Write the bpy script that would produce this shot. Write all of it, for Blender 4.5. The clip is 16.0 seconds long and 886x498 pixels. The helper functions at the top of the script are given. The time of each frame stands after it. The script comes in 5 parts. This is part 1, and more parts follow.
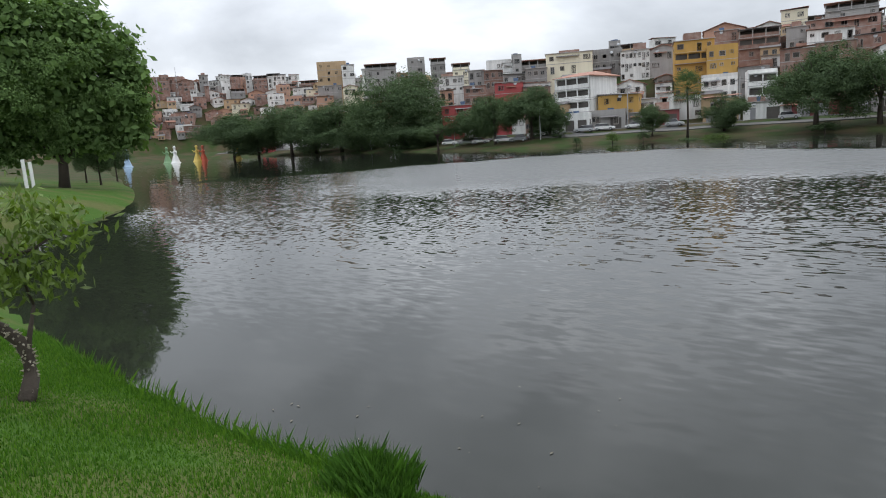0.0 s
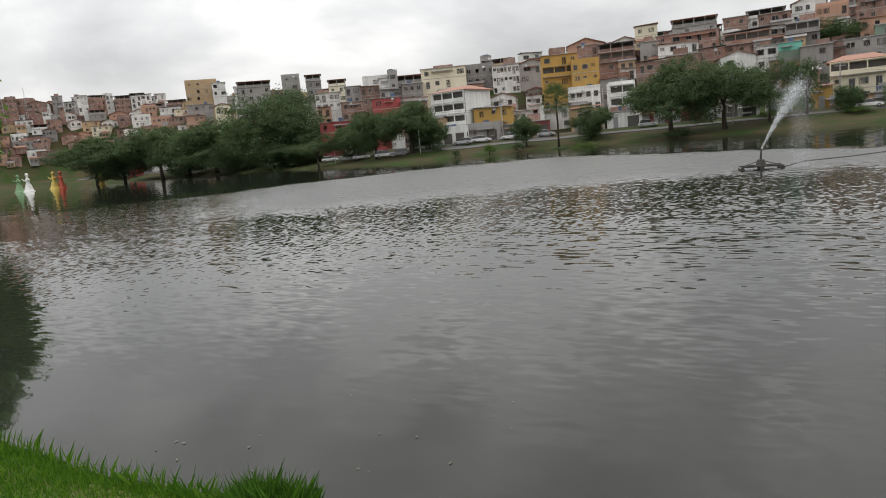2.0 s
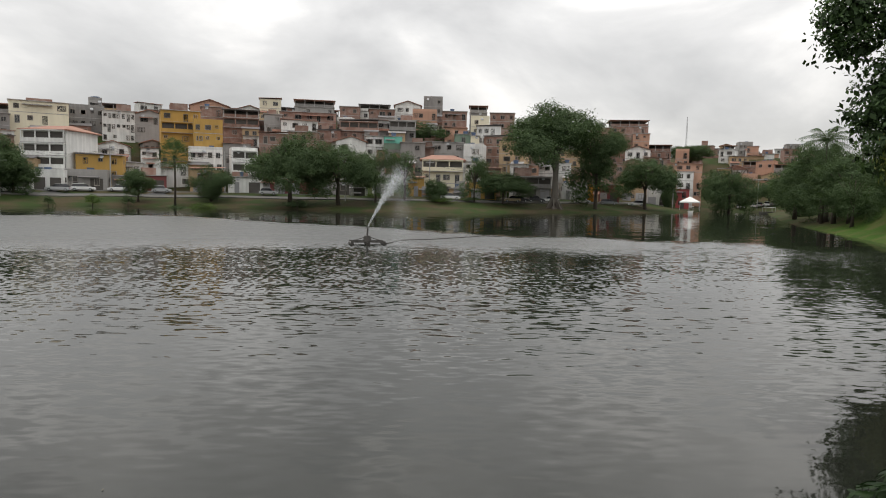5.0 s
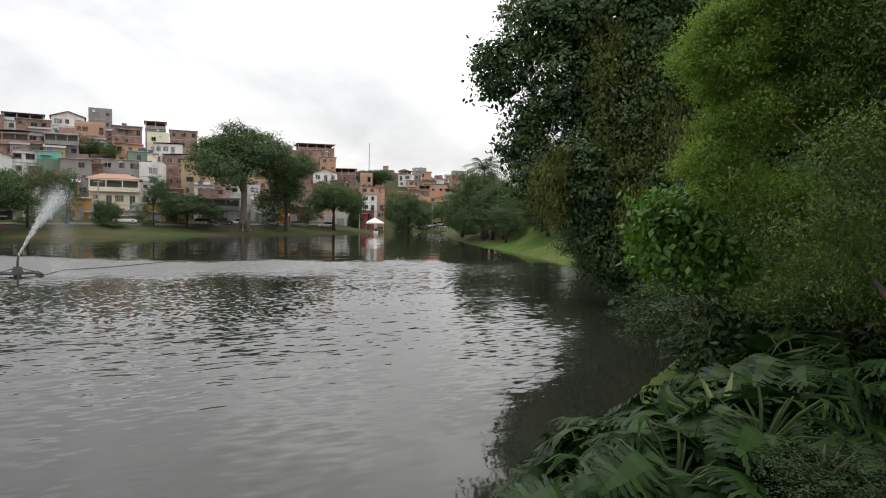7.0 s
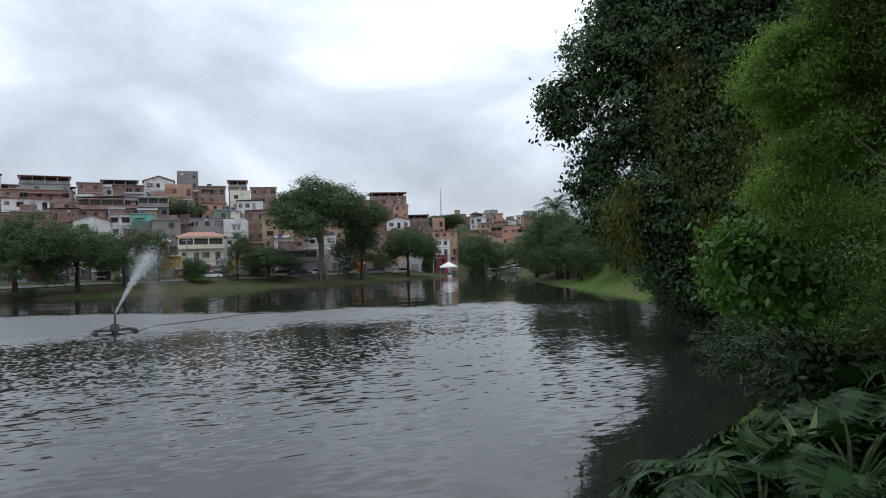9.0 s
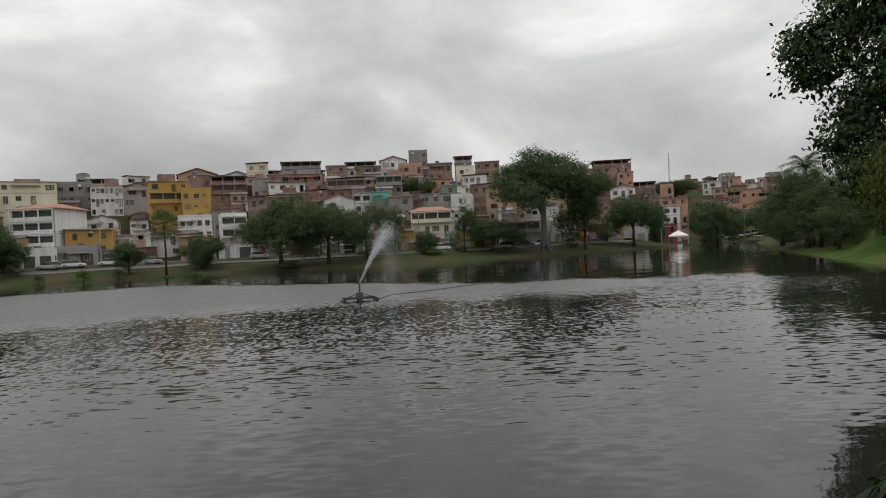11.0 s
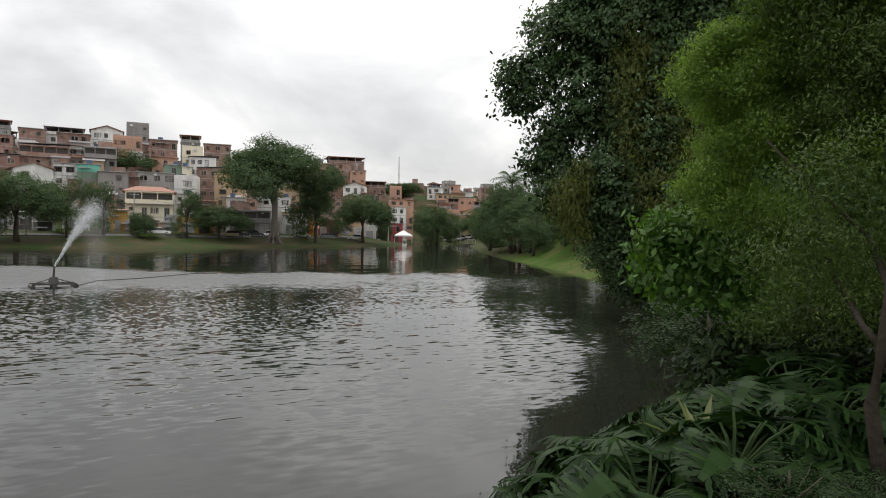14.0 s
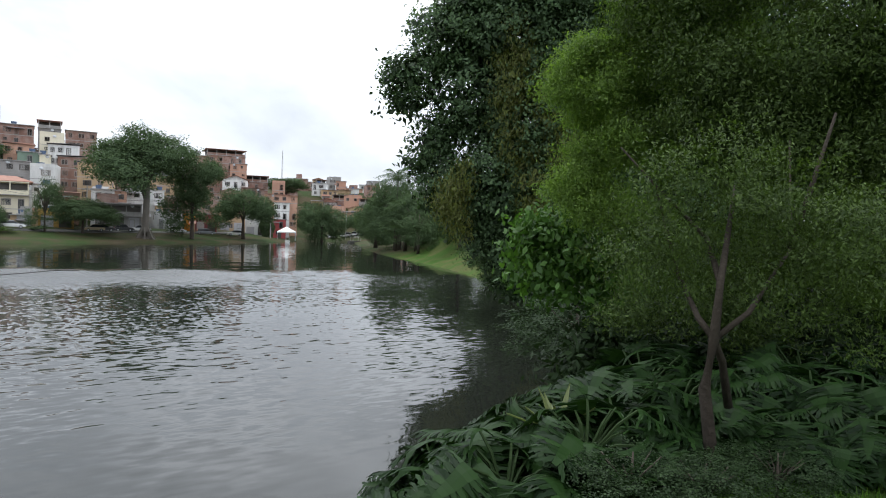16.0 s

# What you need to do:
Give the data above again in full and unchanged, skipping the pictures.

# Task answer:
Write the bpy script that would produce this shot. Write all of it, for Blender 4.5. The clip is 16.0 seconds long and 886x498 pixels. The helper functions at the top of the script are given. The time of each frame stands after it. The script comes in 5 parts. This is part 1, and more parts follow.
0.0 s
2.0 s
5.0 s
7.0 s
9.0 s
11.0 s
14.0 s
16.0 s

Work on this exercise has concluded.